> **Do this**
Output each line exactly as it appears, skipping any embedded picture.

> **Dataset section**
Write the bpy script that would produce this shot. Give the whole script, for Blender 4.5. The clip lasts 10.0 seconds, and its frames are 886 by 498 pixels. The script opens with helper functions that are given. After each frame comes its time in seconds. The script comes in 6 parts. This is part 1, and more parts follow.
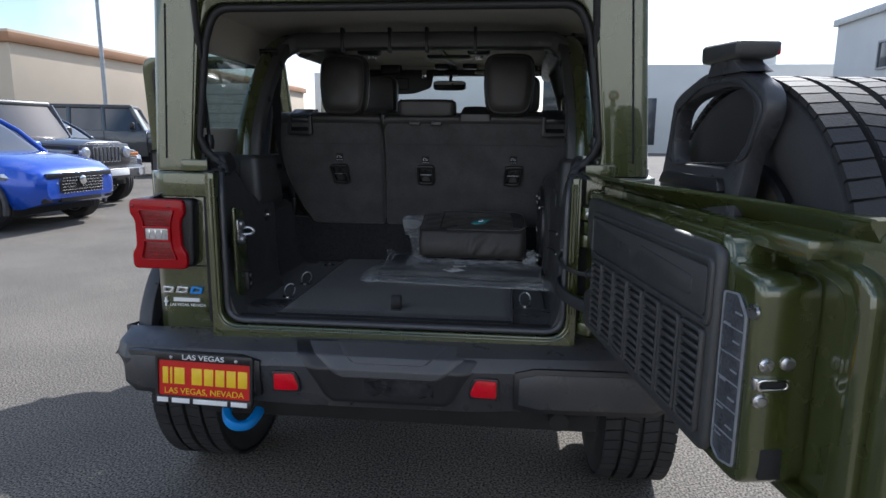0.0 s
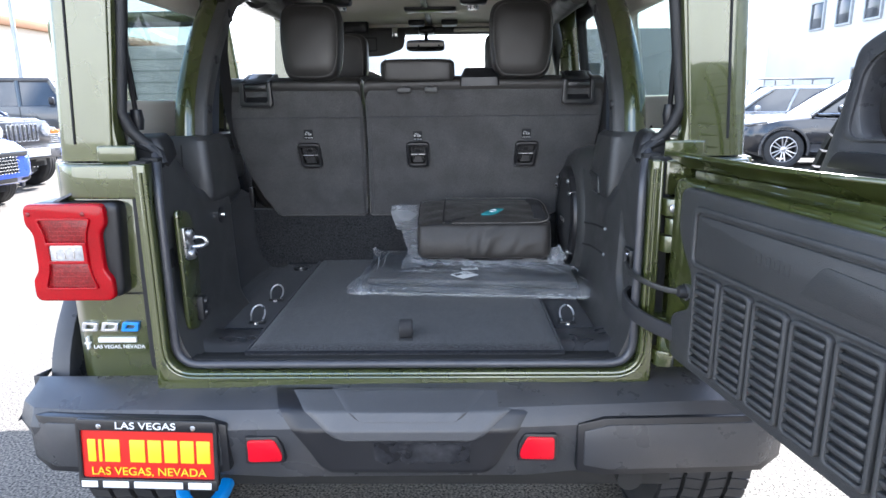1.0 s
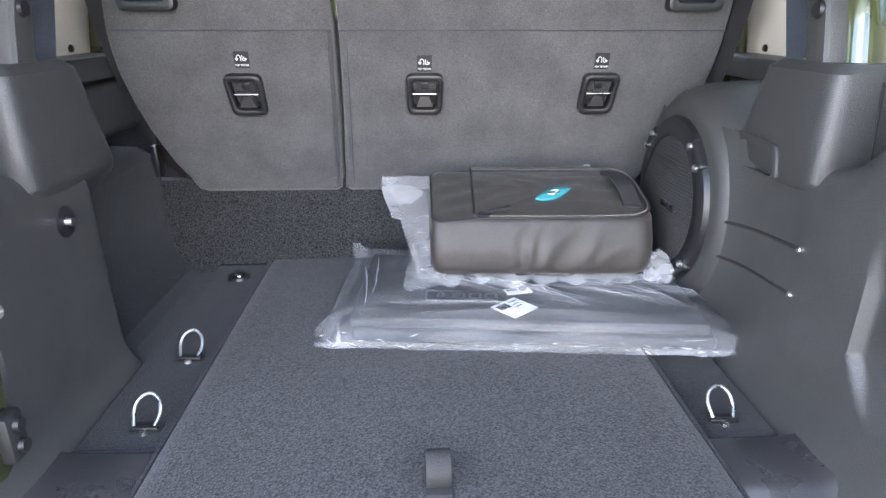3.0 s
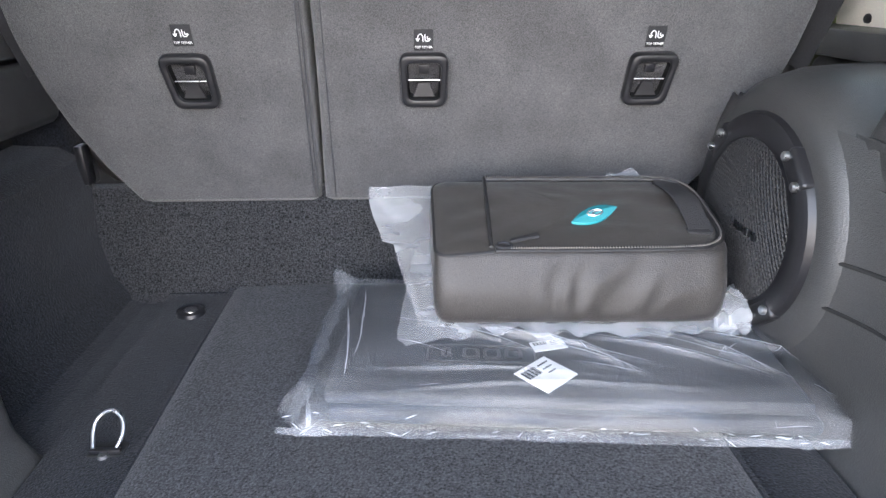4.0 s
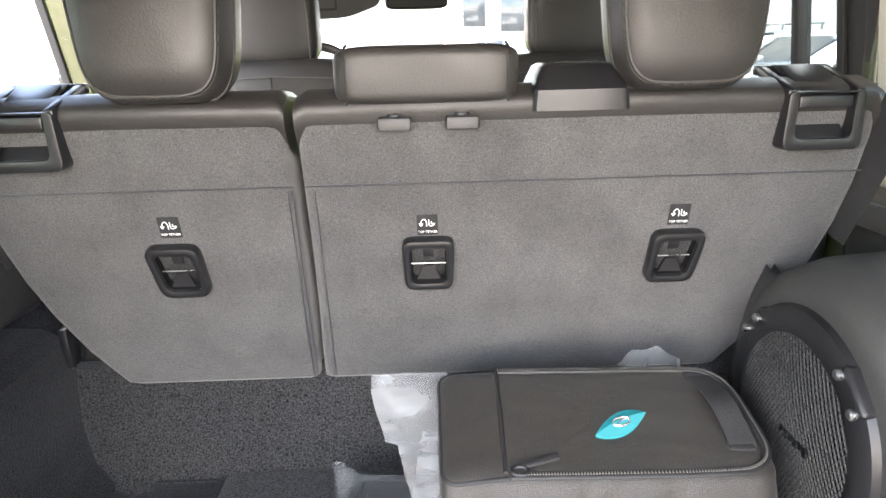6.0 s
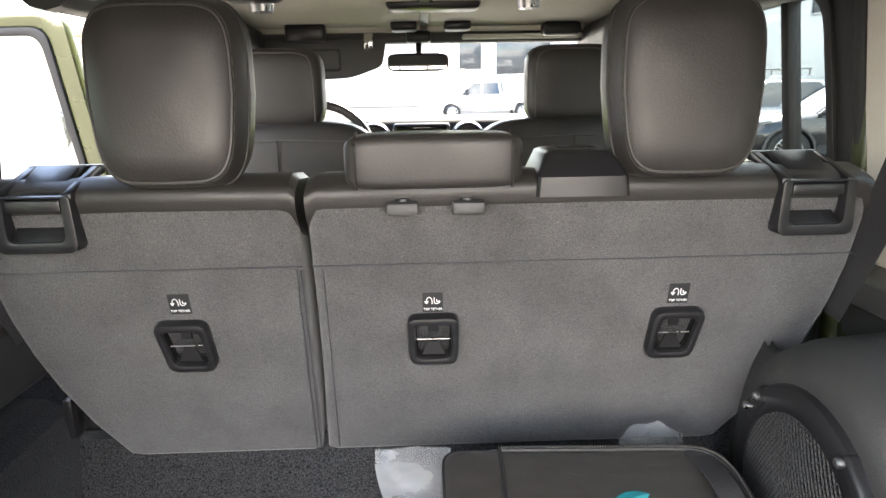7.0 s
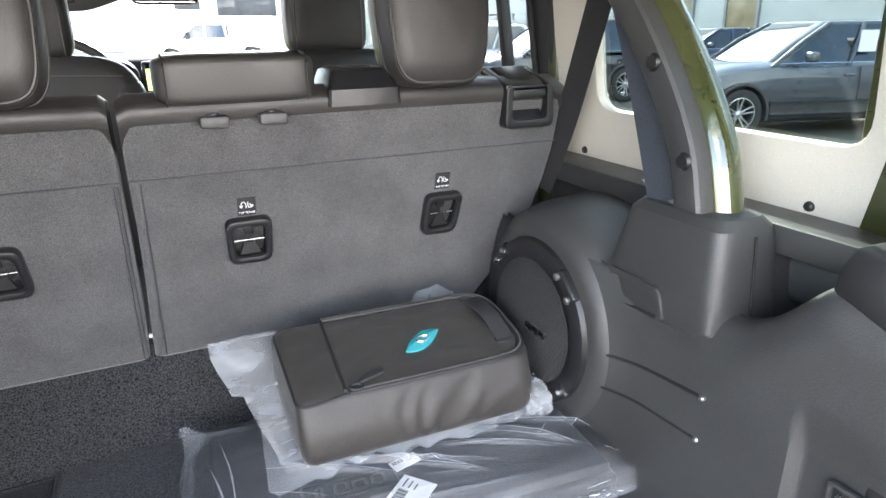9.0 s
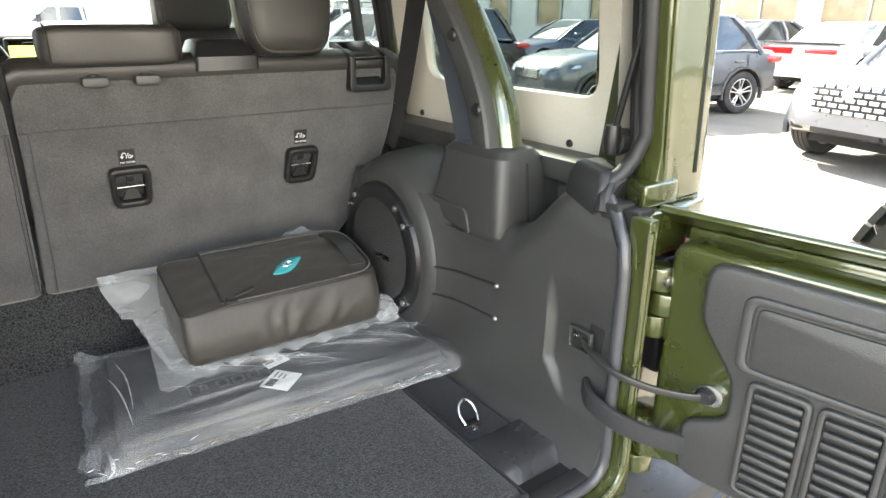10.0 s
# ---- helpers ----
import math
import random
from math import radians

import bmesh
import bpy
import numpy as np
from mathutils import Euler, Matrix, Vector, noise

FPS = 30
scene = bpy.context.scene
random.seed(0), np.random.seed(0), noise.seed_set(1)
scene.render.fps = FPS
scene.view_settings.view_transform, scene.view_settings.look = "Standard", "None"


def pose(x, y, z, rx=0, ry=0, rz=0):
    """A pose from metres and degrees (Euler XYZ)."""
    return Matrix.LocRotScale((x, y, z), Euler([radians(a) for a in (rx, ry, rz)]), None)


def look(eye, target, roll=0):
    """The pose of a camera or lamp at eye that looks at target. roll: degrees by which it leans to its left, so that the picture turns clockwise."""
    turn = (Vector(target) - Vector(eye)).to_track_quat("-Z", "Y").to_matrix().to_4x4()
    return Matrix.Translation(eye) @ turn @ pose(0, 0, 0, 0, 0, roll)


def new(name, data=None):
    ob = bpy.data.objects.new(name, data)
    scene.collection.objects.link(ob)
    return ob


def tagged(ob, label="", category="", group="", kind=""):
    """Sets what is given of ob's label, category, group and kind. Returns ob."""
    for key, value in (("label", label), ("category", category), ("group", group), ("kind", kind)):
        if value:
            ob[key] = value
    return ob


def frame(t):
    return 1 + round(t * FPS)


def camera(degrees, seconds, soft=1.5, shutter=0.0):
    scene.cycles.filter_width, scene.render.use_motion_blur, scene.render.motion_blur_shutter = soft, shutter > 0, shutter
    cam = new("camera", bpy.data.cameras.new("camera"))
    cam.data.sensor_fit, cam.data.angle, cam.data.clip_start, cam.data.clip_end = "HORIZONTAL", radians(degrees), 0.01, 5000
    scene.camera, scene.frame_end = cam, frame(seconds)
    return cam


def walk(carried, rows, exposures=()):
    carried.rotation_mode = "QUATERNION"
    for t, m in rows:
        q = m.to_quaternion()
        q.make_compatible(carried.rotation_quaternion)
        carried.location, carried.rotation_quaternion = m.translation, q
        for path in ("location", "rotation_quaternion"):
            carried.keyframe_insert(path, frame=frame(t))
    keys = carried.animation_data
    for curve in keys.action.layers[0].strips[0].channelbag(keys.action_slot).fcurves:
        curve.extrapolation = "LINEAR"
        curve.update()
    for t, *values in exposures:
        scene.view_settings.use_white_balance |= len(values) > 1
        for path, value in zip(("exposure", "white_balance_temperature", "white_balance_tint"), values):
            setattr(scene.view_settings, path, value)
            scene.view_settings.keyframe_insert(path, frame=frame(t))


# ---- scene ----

> **Finished task**
Write the bpy script that would produce this shot. Give the whole script, for Blender 4.5. The clip lasts 10.0 seconds, and its frames are 886 by 498 pixels. The script opens with helper functions that are given. After each frame comes its time in seconds. The script comes in 6 parts. This is part 1, and more parts follow.
0.0 s
1.0 s
3.0 s
4.0 s
6.0 s
7.0 s
9.0 s
10.0 s
# ---- helpers ----
import math
import random
from math import radians

import bmesh
import bpy
import numpy as np
from mathutils import Euler, Matrix, Vector, noise

FPS = 30
scene = bpy.context.scene
random.seed(0), np.random.seed(0), noise.seed_set(1)
scene.render.fps = FPS
scene.view_settings.view_transform, scene.view_settings.look = "Standard", "None"


def pose(x, y, z, rx=0, ry=0, rz=0):
    """A pose from metres and degrees (Euler XYZ)."""
    return Matrix.LocRotScale((x, y, z), Euler([radians(a) for a in (rx, ry, rz)]), None)


def look(eye, target, roll=0):
    """The pose of a camera or lamp at eye that looks at target. roll: degrees by which it leans to its left, so that the picture turns clockwise."""
    turn = (Vector(target) - Vector(eye)).to_track_quat("-Z", "Y").to_matrix().to_4x4()
    return Matrix.Translation(eye) @ turn @ pose(0, 0, 0, 0, 0, roll)


def new(name, data=None):
    ob = bpy.data.objects.new(name, data)
    scene.collection.objects.link(ob)
    return ob


def tagged(ob, label="", category="", group="", kind=""):
    """Sets what is given of ob's label, category, group and kind. Returns ob."""
    for key, value in (("label", label), ("category", category), ("group", group), ("kind", kind)):
        if value:
            ob[key] = value
    return ob


def frame(t):
    return 1 + round(t * FPS)


def camera(degrees, seconds, soft=1.5, shutter=0.0):
    scene.cycles.filter_width, scene.render.use_motion_blur, scene.render.motion_blur_shutter = soft, shutter > 0, shutter
    cam = new("camera", bpy.data.cameras.new("camera"))
    cam.data.sensor_fit, cam.data.angle, cam.data.clip_start, cam.data.clip_end = "HORIZONTAL", radians(degrees), 0.01, 5000
    scene.camera, scene.frame_end = cam, frame(seconds)
    return cam


def walk(carried, rows, exposures=()):
    carried.rotation_mode = "QUATERNION"
    for t, m in rows:
        q = m.to_quaternion()
        q.make_compatible(carried.rotation_quaternion)
        carried.location, carried.rotation_quaternion = m.translation, q
        for path in ("location", "rotation_quaternion"):
            carried.keyframe_insert(path, frame=frame(t))
    keys = carried.animation_data
    for curve in keys.action.layers[0].strips[0].channelbag(keys.action_slot).fcurves:
        curve.extrapolation = "LINEAR"
        curve.update()
    for t, *values in exposures:
        scene.view_settings.use_white_balance |= len(values) > 1
        for path, value in zip(("exposure", "white_balance_temperature", "white_balance_tint"), values):
            setattr(scene.view_settings, path, value)
            scene.view_settings.keyframe_insert(path, frame=frame(t))


# ---- scene ----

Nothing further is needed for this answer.